• _STATED PROBLEM_: Transcribe each line of the material as it is, and drop any picture.

• _RAW DATA_:

## start

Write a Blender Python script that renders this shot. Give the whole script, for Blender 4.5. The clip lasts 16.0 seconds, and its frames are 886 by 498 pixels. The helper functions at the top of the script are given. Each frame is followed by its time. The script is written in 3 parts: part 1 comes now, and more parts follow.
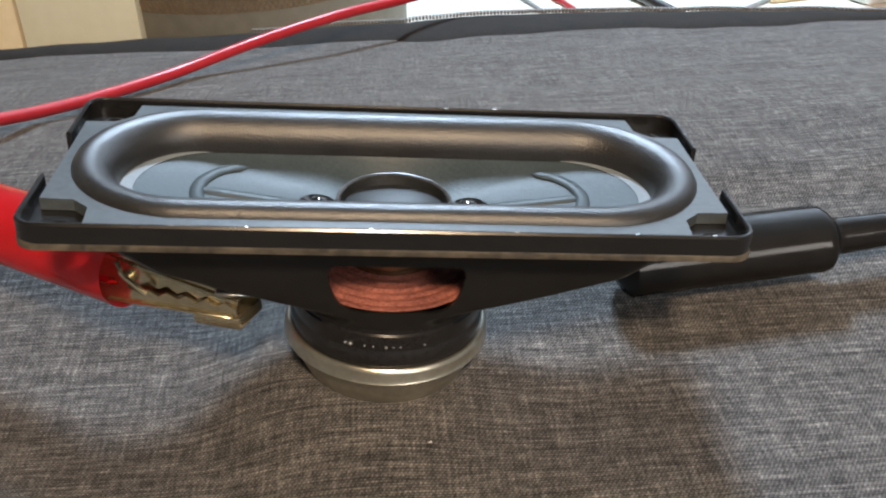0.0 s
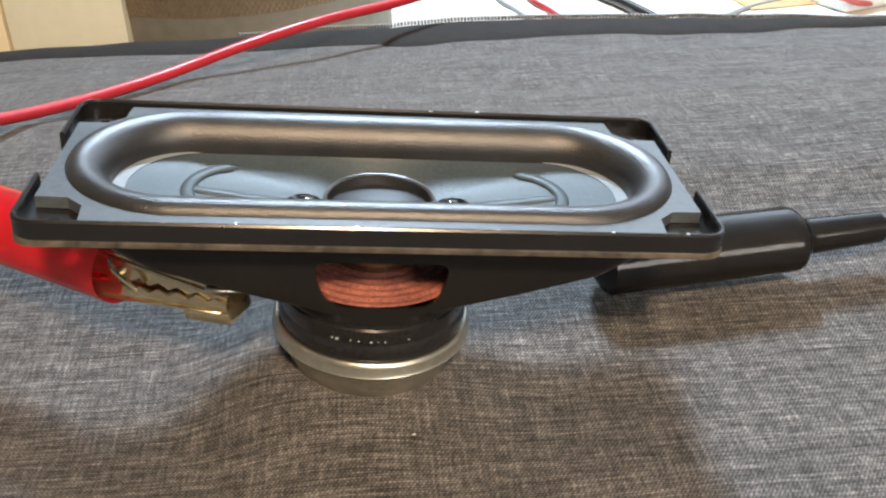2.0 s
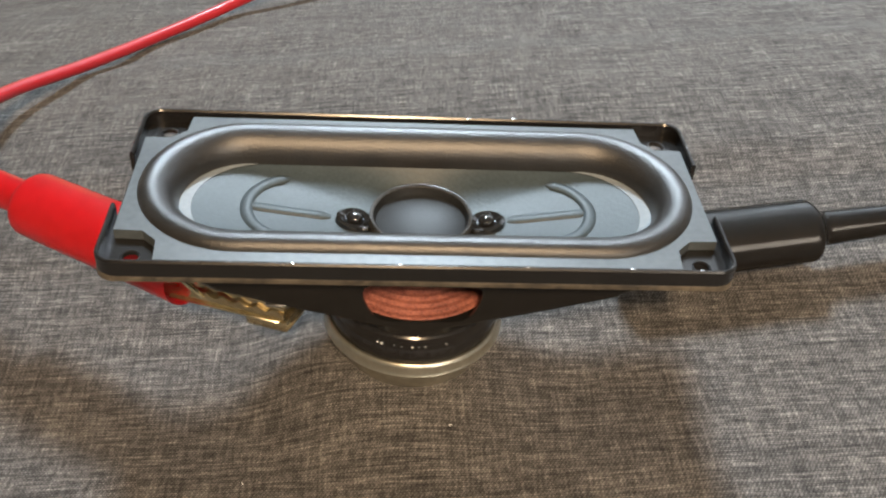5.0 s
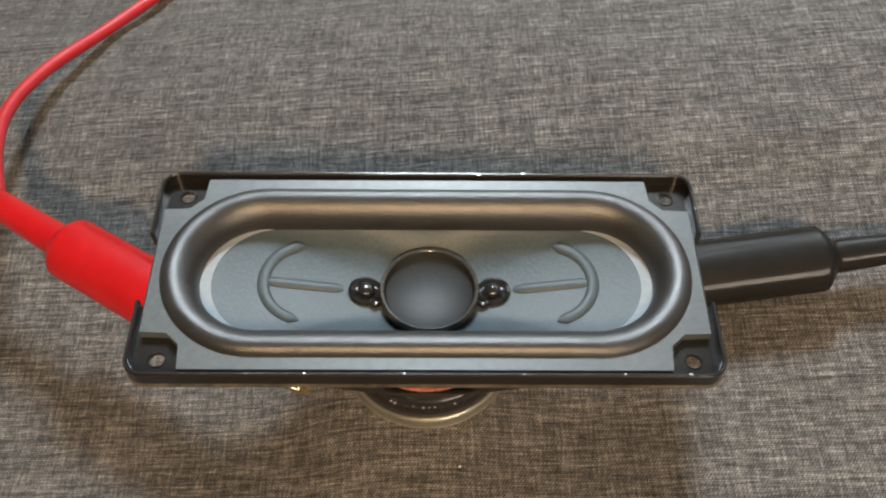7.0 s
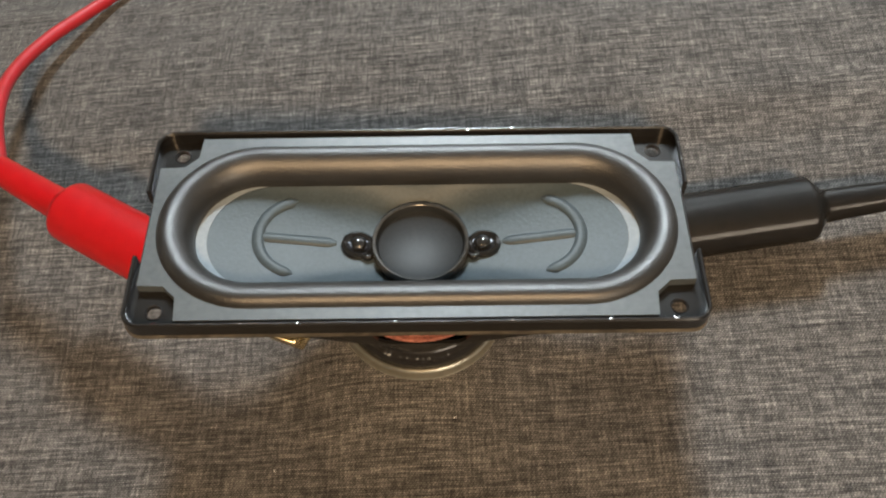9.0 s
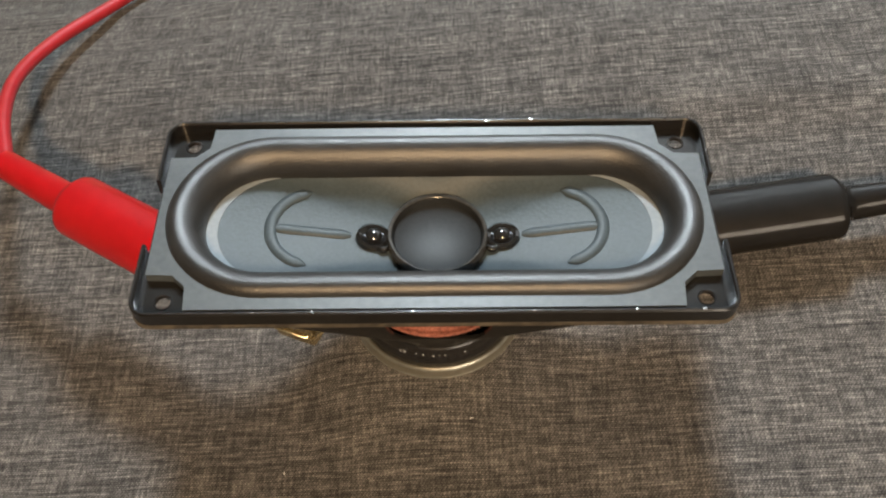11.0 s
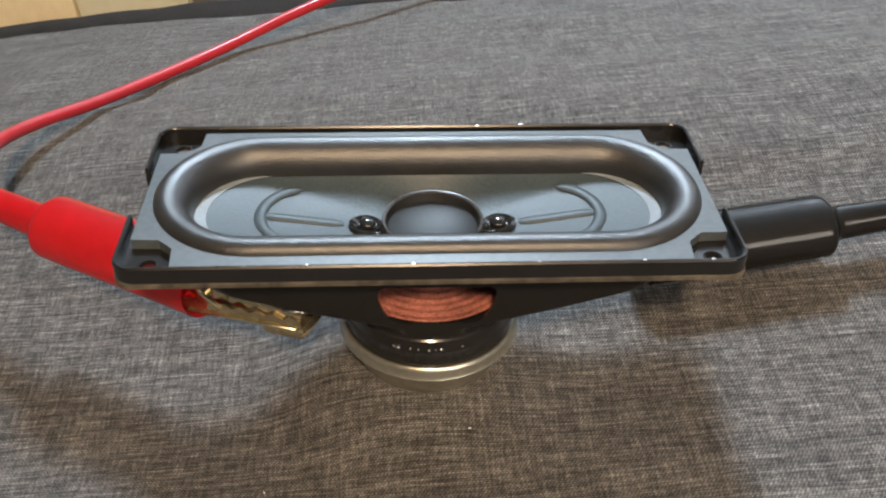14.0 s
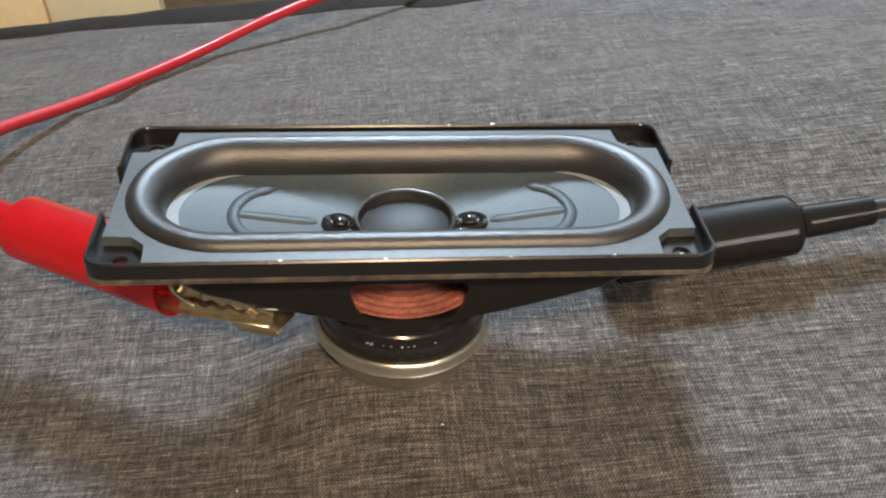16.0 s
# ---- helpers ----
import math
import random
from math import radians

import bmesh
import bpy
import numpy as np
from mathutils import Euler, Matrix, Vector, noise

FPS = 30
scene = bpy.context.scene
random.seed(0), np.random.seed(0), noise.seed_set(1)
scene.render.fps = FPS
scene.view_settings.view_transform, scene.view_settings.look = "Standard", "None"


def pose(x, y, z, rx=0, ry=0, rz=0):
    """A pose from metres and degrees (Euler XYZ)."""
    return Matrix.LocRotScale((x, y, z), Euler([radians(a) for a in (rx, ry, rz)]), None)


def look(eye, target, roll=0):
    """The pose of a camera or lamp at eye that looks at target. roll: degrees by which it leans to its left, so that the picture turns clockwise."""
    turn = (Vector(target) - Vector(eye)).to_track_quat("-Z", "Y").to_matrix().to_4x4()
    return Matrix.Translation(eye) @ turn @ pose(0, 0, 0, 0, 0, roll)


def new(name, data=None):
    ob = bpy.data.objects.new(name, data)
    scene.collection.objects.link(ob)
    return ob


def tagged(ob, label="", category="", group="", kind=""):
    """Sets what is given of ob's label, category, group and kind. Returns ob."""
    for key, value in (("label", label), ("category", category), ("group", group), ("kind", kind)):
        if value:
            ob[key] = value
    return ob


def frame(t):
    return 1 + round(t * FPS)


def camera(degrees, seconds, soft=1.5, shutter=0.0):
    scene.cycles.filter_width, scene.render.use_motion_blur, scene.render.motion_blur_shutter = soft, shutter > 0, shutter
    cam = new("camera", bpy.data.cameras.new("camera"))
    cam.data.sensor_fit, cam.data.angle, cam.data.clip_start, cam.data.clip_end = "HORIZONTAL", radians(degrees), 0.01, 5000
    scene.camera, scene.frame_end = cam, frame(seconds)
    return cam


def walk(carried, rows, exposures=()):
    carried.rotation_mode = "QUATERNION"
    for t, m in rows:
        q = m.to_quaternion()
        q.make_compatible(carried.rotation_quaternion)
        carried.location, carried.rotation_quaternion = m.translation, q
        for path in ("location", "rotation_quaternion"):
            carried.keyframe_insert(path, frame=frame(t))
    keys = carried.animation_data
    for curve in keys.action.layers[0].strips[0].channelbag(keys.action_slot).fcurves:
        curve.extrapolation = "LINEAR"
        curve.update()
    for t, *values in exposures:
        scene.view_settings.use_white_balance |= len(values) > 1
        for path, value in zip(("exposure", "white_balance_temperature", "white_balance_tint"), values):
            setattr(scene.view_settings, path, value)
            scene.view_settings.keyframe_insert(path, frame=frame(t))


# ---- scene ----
LENS = 49.2
cam = camera(LENS, 16.0, soft=2.2)
PATH = [
    (0, 0.0040, -0.1366, 0.1014, 60.26, 2.13, -4.18),
    (0.5, 0.0042, -0.1420, 0.1034, 60.55, 2.04, -4.31),
    (1, 0.0043, -0.1417, 0.1034, 60.64, 1.91, -4.48),
    (1.5, 0.0036, -0.1414, 0.1031, 60.49, 1.64, -4.67),
    (2, 0.0039, -0.1413, 0.1028, 60.53, 1.63, -4.92),
    (2.5, 0.0030, -0.1405, 0.1021, 60.51, 1.82, -4.66),
    (3, 0.0032, -0.1400, 0.1015, 60.74, 1.77, -4.54),
    (3.5, 0.0035, -0.1419, 0.1014, 60.75, 1.72, -4.34),
    (4, 0.0032, -0.1438, 0.1028, 60.74, 1.94, -4.10),
    (4.5, 0.0016, -0.1425, 0.1081, 60.89, 1.77, -3.62),
    (4.7, 0.0028, -0.1411, 0.1182, 57.64, 1.87, -3.19),
    (6.8, 0.0188, -0.1046, 0.1786, 37.56, 5.05, -0.14),
    (7, 0.0190, -0.1026, 0.1781, 37.25, 5.12, -0.12),
    (7.5, 0.0195, -0.1033, 0.1779, 36.89, 5.57, 0.18),
    (8, 0.0212, -0.1061, 0.1780, 36.55, 6.00, 0.15),
    (8.5, 0.0218, -0.1066, 0.1778, 36.12, 6.07, -0.28),
    (9, 0.0229, -0.1092, 0.1768, 36.27, 6.31, -0.49),
    (11.5, 0.0165, -0.1141, 0.1604, 40.24, 6.25, -0.14),
    (12, 0.0135, -0.1223, 0.1497, 44.24, 5.91, -0.70),
    (12.5, 0.0107, -0.1296, 0.1416, 48.22, 5.60, -1.39),
    (13, 0.0081, -0.1348, 0.1344, 50.61, 5.53, -2.09),
    (13.5, 0.0081, -0.1394, 0.1301, 52.55, 5.07, -2.74),
    (14, 0.0063, -0.1435, 0.1294, 54.08, 4.68, -2.86),
    (14.5, 0.0061, -0.1456, 0.1285, 54.84, 4.48, -3.42),
    (15, 0.0058, -0.1460, 0.1281, 55.00, 4.21, -3.73),
    (15.5, 0.0056, -0.1457, 0.1277, 54.88, 3.95, -4.14),
    (16, 0.0065, -0.1461, 0.1279, 54.73, 3.96, -4.17),
]
EXPOSURES = [(0.0, -0.11, 5720, 10), (1.0, -0.09, 5720, 10), (2.0, 0.27, 5840, 10), (3.0, 0.42, 5860, 10), (3.9, 0.44, 5910, 10), (4.5, 0.22, 6110, 10), (6.8, -0.04, 6620, 10), (9.0, -0.19, 6770, 10), (11.5, -0.20, 6600, 10), (13.0, -0.06, 6130, 10), (16.0, -0.01, 5970, 10)]
walk(cam, [(t, pose(x, y, z, rx, ry, rz)) for t, x, y, z, rx, ry, rz in PATH], EXPOSURES)

# ---- light: a cool lamp behind the bag, a warm lamp behind the camera ----
world = bpy.data.worlds.new("room_air")
world.use_nodes = True
world.node_tree.nodes["Background"].inputs[0].default_value = (0.9, 0.95, 1.0, 1)
world.node_tree.nodes["Background"].inputs[1].default_value = 0.02
scene.world = world


def lamp(name, eye, target, size, size_y, watts, colour):
    data = bpy.data.lights.new(name, "AREA")
    data.shape, data.size, data.size_y, data.energy, data.color = "RECTANGLE", size, size_y, watts, colour
    ob = new(name, data)
    ob.matrix_world = look(eye, target)
    return ob


lamp("ceiling_light", (0.08, 0.56, 0.73), (0.80, -0.20, 0), 0.18, 0.14, 15.6, (0.78, 0.91, 1.0))
lamp("window_light", (0.45, 1.75, 0.86), (0.05, 0.05, 0), 1.3, 0.75, 6.4, (0.80, 0.91, 1.0))
# added soft fill from the right to lift that side; no window stands there
lamp("side_fill_light", (0.50, 0.56, 0.47), (0.08, 0.02, 0), 0.50, 0.50, 1.2, (0.88, 0.94, 1.0))
lamp("desk_lamp_light", (0.05, -0.43, 0.44), (0, 0, 0), 0.055, 0.055, 4.5, (1.0, 0.68, 0.39))
lamp("room_light", (0.75, -1.25, 0.58), (0, 0, 0), 0.60, 0.45, 8.6, (1.0, 0.86, 0.70))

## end

• _ANSWER FOR THE TASK_:
Write a Blender Python script that renders this shot. Give the whole script, for Blender 4.5. The clip lasts 16.0 seconds, and its frames are 886 by 498 pixels. The helper functions at the top of the script are given. Each frame is followed by its time. The script is written in 3 parts: part 1 comes now, and more parts follow.
0.0 s
2.0 s
5.0 s
7.0 s
9.0 s
11.0 s
14.0 s
16.0 s
# ---- helpers ----
import math
import random
from math import radians

import bmesh
import bpy
import numpy as np
from mathutils import Euler, Matrix, Vector, noise

FPS = 30
scene = bpy.context.scene
random.seed(0), np.random.seed(0), noise.seed_set(1)
scene.render.fps = FPS
scene.view_settings.view_transform, scene.view_settings.look = "Standard", "None"


def pose(x, y, z, rx=0, ry=0, rz=0):
    """A pose from metres and degrees (Euler XYZ)."""
    return Matrix.LocRotScale((x, y, z), Euler([radians(a) for a in (rx, ry, rz)]), None)


def look(eye, target, roll=0):
    """The pose of a camera or lamp at eye that looks at target. roll: degrees by which it leans to its left, so that the picture turns clockwise."""
    turn = (Vector(target) - Vector(eye)).to_track_quat("-Z", "Y").to_matrix().to_4x4()
    return Matrix.Translation(eye) @ turn @ pose(0, 0, 0, 0, 0, roll)


def new(name, data=None):
    ob = bpy.data.objects.new(name, data)
    scene.collection.objects.link(ob)
    return ob


def tagged(ob, label="", category="", group="", kind=""):
    """Sets what is given of ob's label, category, group and kind. Returns ob."""
    for key, value in (("label", label), ("category", category), ("group", group), ("kind", kind)):
        if value:
            ob[key] = value
    return ob


def frame(t):
    return 1 + round(t * FPS)


def camera(degrees, seconds, soft=1.5, shutter=0.0):
    scene.cycles.filter_width, scene.render.use_motion_blur, scene.render.motion_blur_shutter = soft, shutter > 0, shutter
    cam = new("camera", bpy.data.cameras.new("camera"))
    cam.data.sensor_fit, cam.data.angle, cam.data.clip_start, cam.data.clip_end = "HORIZONTAL", radians(degrees), 0.01, 5000
    scene.camera, scene.frame_end = cam, frame(seconds)
    return cam


def walk(carried, rows, exposures=()):
    carried.rotation_mode = "QUATERNION"
    for t, m in rows:
        q = m.to_quaternion()
        q.make_compatible(carried.rotation_quaternion)
        carried.location, carried.rotation_quaternion = m.translation, q
        for path in ("location", "rotation_quaternion"):
            carried.keyframe_insert(path, frame=frame(t))
    keys = carried.animation_data
    for curve in keys.action.layers[0].strips[0].channelbag(keys.action_slot).fcurves:
        curve.extrapolation = "LINEAR"
        curve.update()
    for t, *values in exposures:
        scene.view_settings.use_white_balance |= len(values) > 1
        for path, value in zip(("exposure", "white_balance_temperature", "white_balance_tint"), values):
            setattr(scene.view_settings, path, value)
            scene.view_settings.keyframe_insert(path, frame=frame(t))


# ---- scene ----
LENS = 49.2
cam = camera(LENS, 16.0, soft=2.2)
PATH = [
    (0, 0.0040, -0.1366, 0.1014, 60.26, 2.13, -4.18),
    (0.5, 0.0042, -0.1420, 0.1034, 60.55, 2.04, -4.31),
    (1, 0.0043, -0.1417, 0.1034, 60.64, 1.91, -4.48),
    (1.5, 0.0036, -0.1414, 0.1031, 60.49, 1.64, -4.67),
    (2, 0.0039, -0.1413, 0.1028, 60.53, 1.63, -4.92),
    (2.5, 0.0030, -0.1405, 0.1021, 60.51, 1.82, -4.66),
    (3, 0.0032, -0.1400, 0.1015, 60.74, 1.77, -4.54),
    (3.5, 0.0035, -0.1419, 0.1014, 60.75, 1.72, -4.34),
    (4, 0.0032, -0.1438, 0.1028, 60.74, 1.94, -4.10),
    (4.5, 0.0016, -0.1425, 0.1081, 60.89, 1.77, -3.62),
    (4.7, 0.0028, -0.1411, 0.1182, 57.64, 1.87, -3.19),
    (6.8, 0.0188, -0.1046, 0.1786, 37.56, 5.05, -0.14),
    (7, 0.0190, -0.1026, 0.1781, 37.25, 5.12, -0.12),
    (7.5, 0.0195, -0.1033, 0.1779, 36.89, 5.57, 0.18),
    (8, 0.0212, -0.1061, 0.1780, 36.55, 6.00, 0.15),
    (8.5, 0.0218, -0.1066, 0.1778, 36.12, 6.07, -0.28),
    (9, 0.0229, -0.1092, 0.1768, 36.27, 6.31, -0.49),
    (11.5, 0.0165, -0.1141, 0.1604, 40.24, 6.25, -0.14),
    (12, 0.0135, -0.1223, 0.1497, 44.24, 5.91, -0.70),
    (12.5, 0.0107, -0.1296, 0.1416, 48.22, 5.60, -1.39),
    (13, 0.0081, -0.1348, 0.1344, 50.61, 5.53, -2.09),
    (13.5, 0.0081, -0.1394, 0.1301, 52.55, 5.07, -2.74),
    (14, 0.0063, -0.1435, 0.1294, 54.08, 4.68, -2.86),
    (14.5, 0.0061, -0.1456, 0.1285, 54.84, 4.48, -3.42),
    (15, 0.0058, -0.1460, 0.1281, 55.00, 4.21, -3.73),
    (15.5, 0.0056, -0.1457, 0.1277, 54.88, 3.95, -4.14),
    (16, 0.0065, -0.1461, 0.1279, 54.73, 3.96, -4.17),
]
EXPOSURES = [(0.0, -0.11, 5720, 10), (1.0, -0.09, 5720, 10), (2.0, 0.27, 5840, 10), (3.0, 0.42, 5860, 10), (3.9, 0.44, 5910, 10), (4.5, 0.22, 6110, 10), (6.8, -0.04, 6620, 10), (9.0, -0.19, 6770, 10), (11.5, -0.20, 6600, 10), (13.0, -0.06, 6130, 10), (16.0, -0.01, 5970, 10)]
walk(cam, [(t, pose(x, y, z, rx, ry, rz)) for t, x, y, z, rx, ry, rz in PATH], EXPOSURES)

# ---- light: a cool lamp behind the bag, a warm lamp behind the camera ----
world = bpy.data.worlds.new("room_air")
world.use_nodes = True
world.node_tree.nodes["Background"].inputs[0].default_value = (0.9, 0.95, 1.0, 1)
world.node_tree.nodes["Background"].inputs[1].default_value = 0.02
scene.world = world


def lamp(name, eye, target, size, size_y, watts, colour):
    data = bpy.data.lights.new(name, "AREA")
    data.shape, data.size, data.size_y, data.energy, data.color = "RECTANGLE", size, size_y, watts, colour
    ob = new(name, data)
    ob.matrix_world = look(eye, target)
    return ob


lamp("ceiling_light", (0.08, 0.56, 0.73), (0.80, -0.20, 0), 0.18, 0.14, 15.6, (0.78, 0.91, 1.0))
lamp("window_light", (0.45, 1.75, 0.86), (0.05, 0.05, 0), 1.3, 0.75, 6.4, (0.80, 0.91, 1.0))
# added soft fill from the right to lift that side; no window stands there
lamp("side_fill_light", (0.50, 0.56, 0.47), (0.08, 0.02, 0), 0.50, 0.50, 1.2, (0.88, 0.94, 1.0))
lamp("desk_lamp_light", (0.05, -0.43, 0.44), (0, 0, 0), 0.055, 0.055, 4.5, (1.0, 0.68, 0.39))
lamp("room_light", (0.75, -1.25, 0.58), (0, 0, 0), 0.60, 0.45, 8.6, (1.0, 0.86, 0.70))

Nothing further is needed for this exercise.